A recognition that a cadre of junior investigators is needed to address large, and in many instances, growing cancer-related health disparities undergirds the NCI-CRCHD’s attempt to increase mentoring in CBPR. Furthermore, the CNP’s focus on CBPR and training of junior investigators has recently been identified as a high-impact action step to reducing cancer health disparities in the nation [7
]. This study provides encouraging results for the CNP’s training program, especially effort directed at underrepresented investigators. In comparison to their non-underrepresented counterparts, those from underrepresented groups generally reported spending more time on CBPR-related activities. Contrary to a commonly voiced concern regarding such activities distracting from conventional scholarly output, junior investigators from underrepresented groups responding to our survey had higher academic productivity, including more coauthored publications, grants submitted and funded, and had higher overall grant funding than their non-underrepresented counterparts.
It is interesting, and of some concern, that junior investigators from underrepresented backgrounds were more likely to rate institutional expectations as their most critical concern as a CBPR-focused investigator. While a degree of this concern may be related to underrepresented faculty generally reporting feelings of being overburdened by institutional expectations to serve on diversity-related committees [12
] or advising minority students versus conducting research [13
], junior investigators from underrepresented backgrounds should be encouraged that CBPR can be a main focus of a research program that can yield appropriate levels of academic productivity needed for tenure and promotion. However, for bona fide
CBPR to be manifest, senior faculty mentors who have an appreciation of the CBPR approach and understand its importance in the changing landscape of biomedical research, must actively advocate for administrative policy changes that recognize the value of CBPR [14
] and provide academic rewards to community-engaged investigators.
Given the criteria needed for academic advancement, it seems advisable for junior investigators to devise plans for procuring senior faculty, and other institutional support along a reasonable time line. The importance of mentorship is underlined by a 30-year old article in the Harvard Business Review stating that, “everyone who makes it has a mentor” [15
]. While junior investigators, regardless of underrepresented status, were generally positive about their senior mentors, it also must be acknowledged that additional mentoring might be required from individuals who understand the unique nuances and culture of the academic climate that underrepresented group members experience [16
]. “Empowerment mentoring,” cited as important by one junior respondent in this survey is the process through which one seeks out a mentoring team as exigencies arise and opportunities are anticipated.
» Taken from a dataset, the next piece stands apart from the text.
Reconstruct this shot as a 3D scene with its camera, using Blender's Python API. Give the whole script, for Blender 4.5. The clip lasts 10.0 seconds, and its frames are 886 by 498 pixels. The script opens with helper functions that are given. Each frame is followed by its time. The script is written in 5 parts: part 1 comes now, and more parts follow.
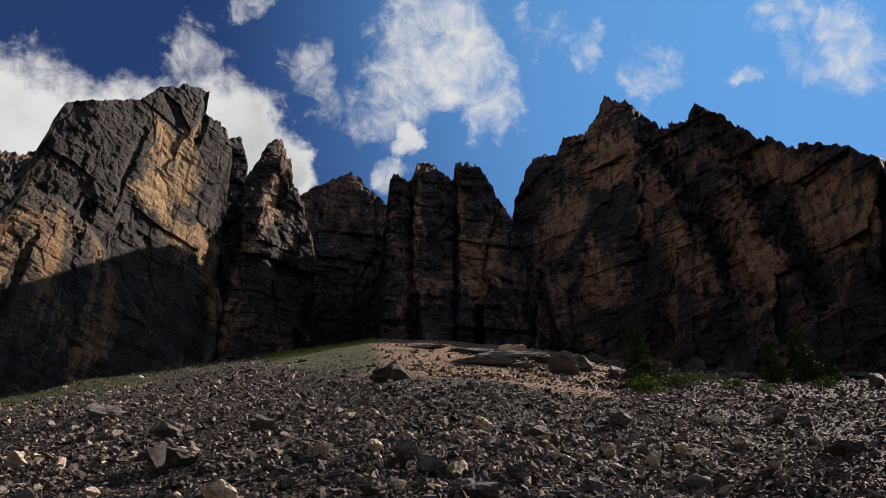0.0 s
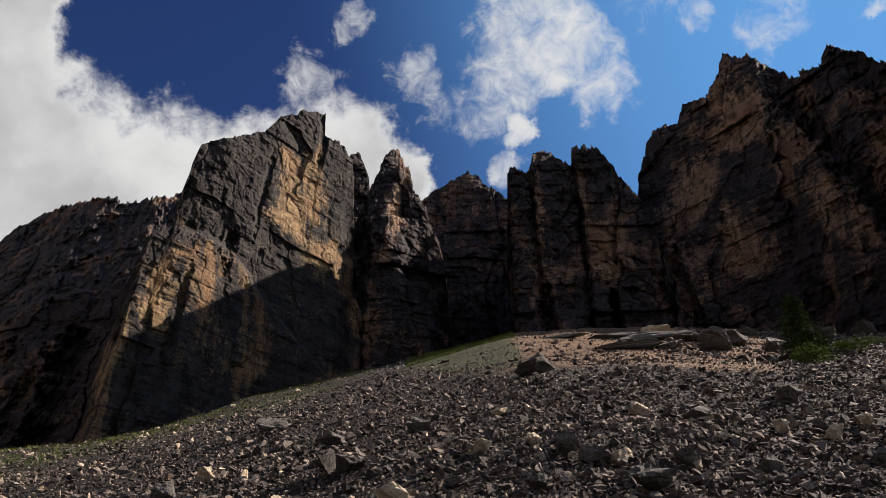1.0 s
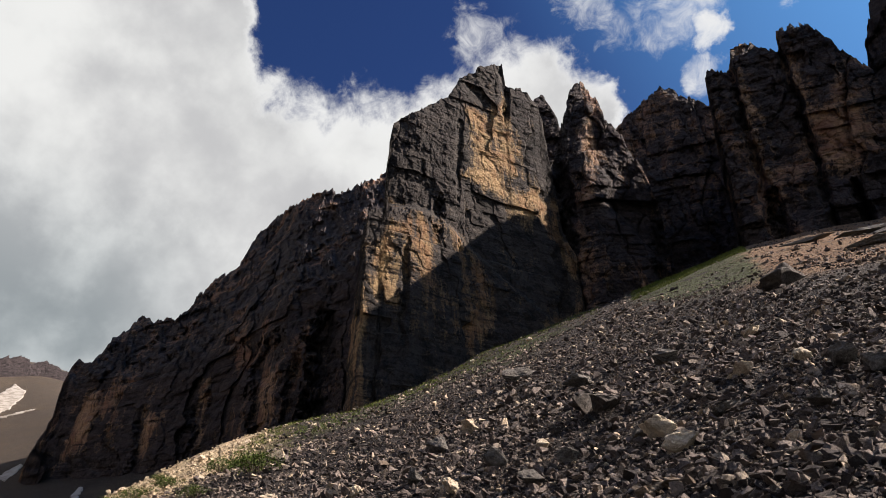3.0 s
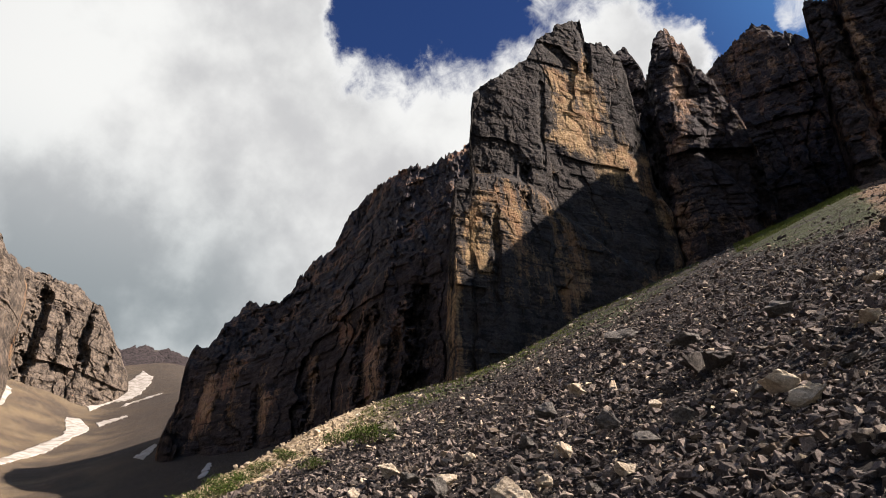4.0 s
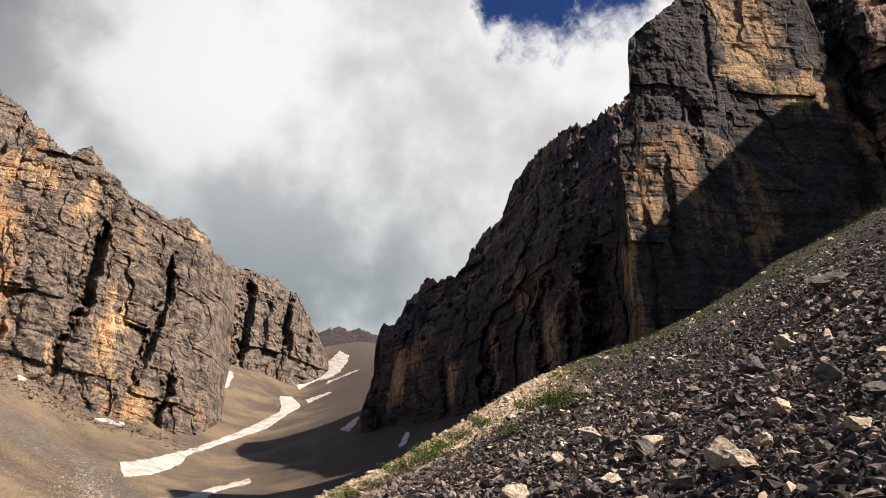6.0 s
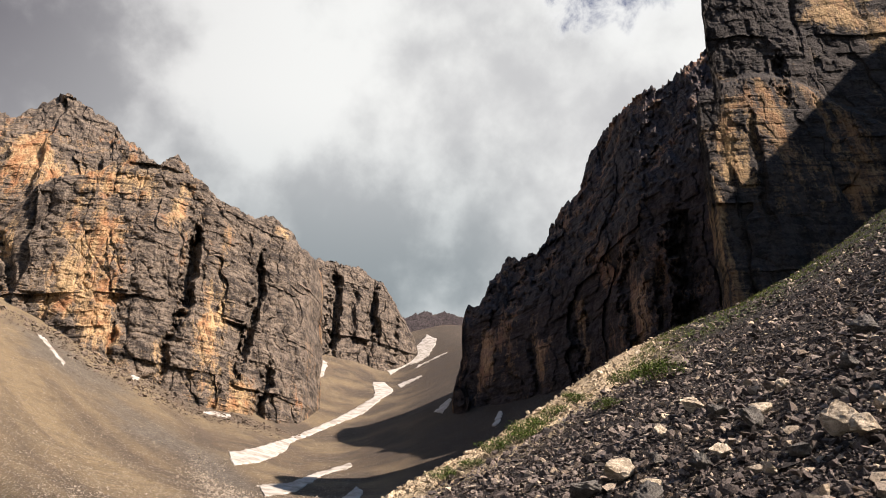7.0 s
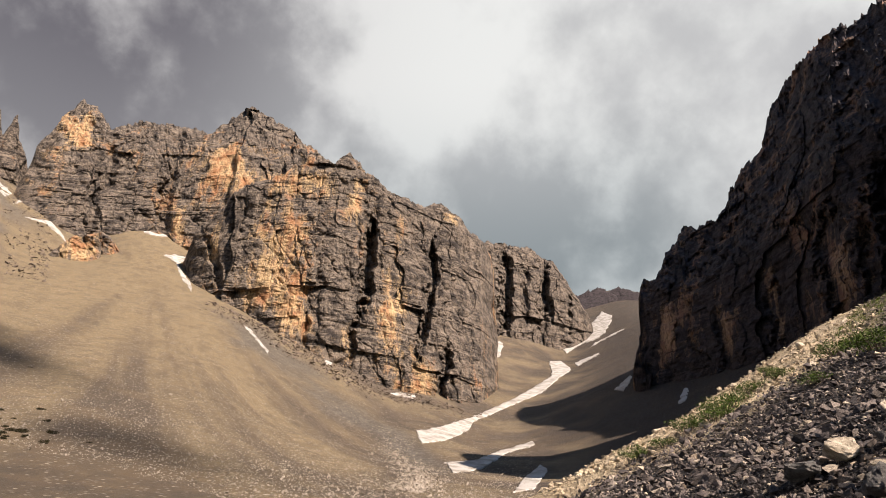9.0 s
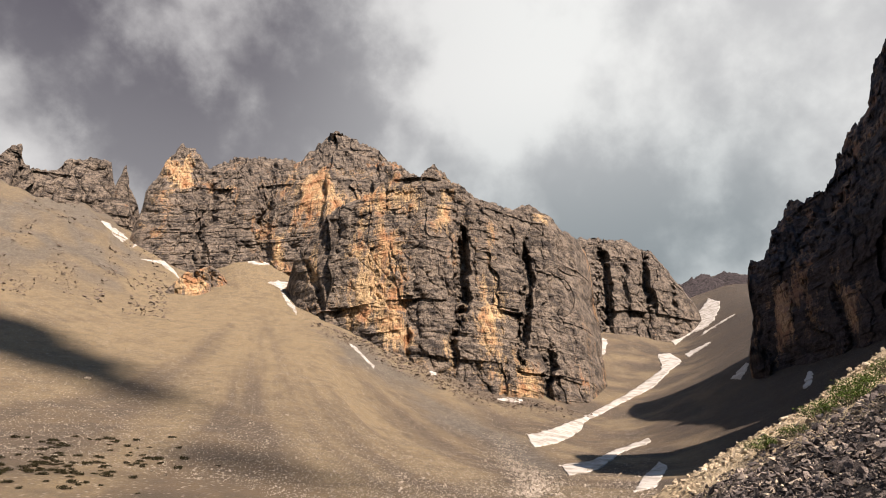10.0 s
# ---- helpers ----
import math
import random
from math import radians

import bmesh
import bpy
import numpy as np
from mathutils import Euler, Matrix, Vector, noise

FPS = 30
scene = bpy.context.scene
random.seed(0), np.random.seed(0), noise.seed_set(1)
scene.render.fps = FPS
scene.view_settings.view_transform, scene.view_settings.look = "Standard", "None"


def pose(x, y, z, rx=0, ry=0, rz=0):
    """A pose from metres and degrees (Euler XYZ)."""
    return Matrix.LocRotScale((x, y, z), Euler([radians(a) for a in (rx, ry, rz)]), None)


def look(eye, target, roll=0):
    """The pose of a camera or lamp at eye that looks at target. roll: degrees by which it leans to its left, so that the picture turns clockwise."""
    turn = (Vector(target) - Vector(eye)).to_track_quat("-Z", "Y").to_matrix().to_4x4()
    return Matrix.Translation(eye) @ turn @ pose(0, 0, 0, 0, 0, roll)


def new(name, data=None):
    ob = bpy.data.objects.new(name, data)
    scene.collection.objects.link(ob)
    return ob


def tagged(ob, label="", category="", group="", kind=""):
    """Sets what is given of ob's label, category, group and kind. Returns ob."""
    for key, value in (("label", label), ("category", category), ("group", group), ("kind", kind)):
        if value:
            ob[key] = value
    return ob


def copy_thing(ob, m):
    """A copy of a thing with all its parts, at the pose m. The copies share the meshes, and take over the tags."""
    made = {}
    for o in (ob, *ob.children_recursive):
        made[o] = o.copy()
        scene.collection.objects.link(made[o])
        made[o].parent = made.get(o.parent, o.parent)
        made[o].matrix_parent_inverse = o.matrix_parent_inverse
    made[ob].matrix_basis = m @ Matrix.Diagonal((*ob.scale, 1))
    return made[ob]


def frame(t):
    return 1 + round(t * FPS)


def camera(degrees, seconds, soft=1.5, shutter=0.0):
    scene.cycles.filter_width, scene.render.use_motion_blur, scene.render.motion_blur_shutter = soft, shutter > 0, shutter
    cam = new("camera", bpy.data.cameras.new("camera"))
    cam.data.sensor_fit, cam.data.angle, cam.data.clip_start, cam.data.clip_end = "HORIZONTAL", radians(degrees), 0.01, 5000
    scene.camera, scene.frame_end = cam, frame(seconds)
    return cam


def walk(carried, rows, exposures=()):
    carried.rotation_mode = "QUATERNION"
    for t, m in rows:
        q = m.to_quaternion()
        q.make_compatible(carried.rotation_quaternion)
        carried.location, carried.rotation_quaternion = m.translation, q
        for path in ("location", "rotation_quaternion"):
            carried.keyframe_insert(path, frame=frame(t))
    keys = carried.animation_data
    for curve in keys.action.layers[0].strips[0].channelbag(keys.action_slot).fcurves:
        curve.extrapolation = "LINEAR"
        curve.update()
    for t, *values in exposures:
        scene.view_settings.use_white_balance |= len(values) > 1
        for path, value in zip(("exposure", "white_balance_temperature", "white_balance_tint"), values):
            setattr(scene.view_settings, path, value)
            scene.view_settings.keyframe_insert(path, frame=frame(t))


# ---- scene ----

Junior investigators also mentioned the importance of peer mentoring, which has shown to result in higher productivity [19
] and discussion of social and professional concerns outside the bounds of the relationship with the senior mentor(s) [20
]. Given that junior investigators often balance professional and family/personal responsibilities, mentorship in these areas can be beneficial.
It is essential that junior investigators demand and help to create a supportive environment. Of all the factors that affect research productivity, none is as powerful as the workplace [21
]. To succeed, investigators who are committed to disparities research need to be in an environment that is supportive of writing manuscripts and grants, appreciative of the CBPR imperative, and willing to explore incentives for research [16
]. The fact that junior investigators from underrepresented backgrounds are relatively productive is encouraging. However, there is opportunity for senior mentors to increase the productivity of these investigators, particularly with manuscript development. Junior investigators from underrepresented backgrounds reported making three presentations per year, but only publishing one manuscript per year (either as peer or co-authored). Senior mentors could assist junior investigators to transition their presentations into publications, as well help to identify other data sources for them to use for publications as they wait on their CBPR-related work to progress.
While the results from this survey are a positive reflection of the CNP’s training efforts in some ways, we must keep in mind that, as with most voluntary surveys, the overall response rate was low (about 4 respondents/CNP). Our concern in obtaining IRB approval was to ensure anonymity of responses. This made it impossible to either define the denominator or to link the responses of junior investigators to those of senior faculty mentors. While anything less than 100% response could be associated with a response bias, there might be information bias even in the presence of very high overall response [24
]. Future work in this arena should be conducted in a context in which the denominator and individual identifiers are known. This would allow for quantitative verification of the interesting finding of high relative academic productivity in underrepresented junior faculty. This finding also must be considered in light of the fact that this is the first CNP round (though some Centers were part of the Special Population Network); therefore, overall productivity may reflect the fact that many junior investigators are <5 years out from training.
The qualitative results presented here provide important leads for future work, irrespective of the population base from which they arise; there are many intriguing results evident here that should be followed up. One avenue which warrants further exploration is in the area of work-life balance, particularly among CBPR investigators. As noted by some respondents in our survey, challenges of CBPR include that it requires a greater level of resources (both personal and institutional) in comparison to traditional research. Thus, examining how CBPR-focused investigators advance academically by balancing their professional and family responsibilities would be beneficial to current investigators and those who are interested in addressing health disparities using CBPR.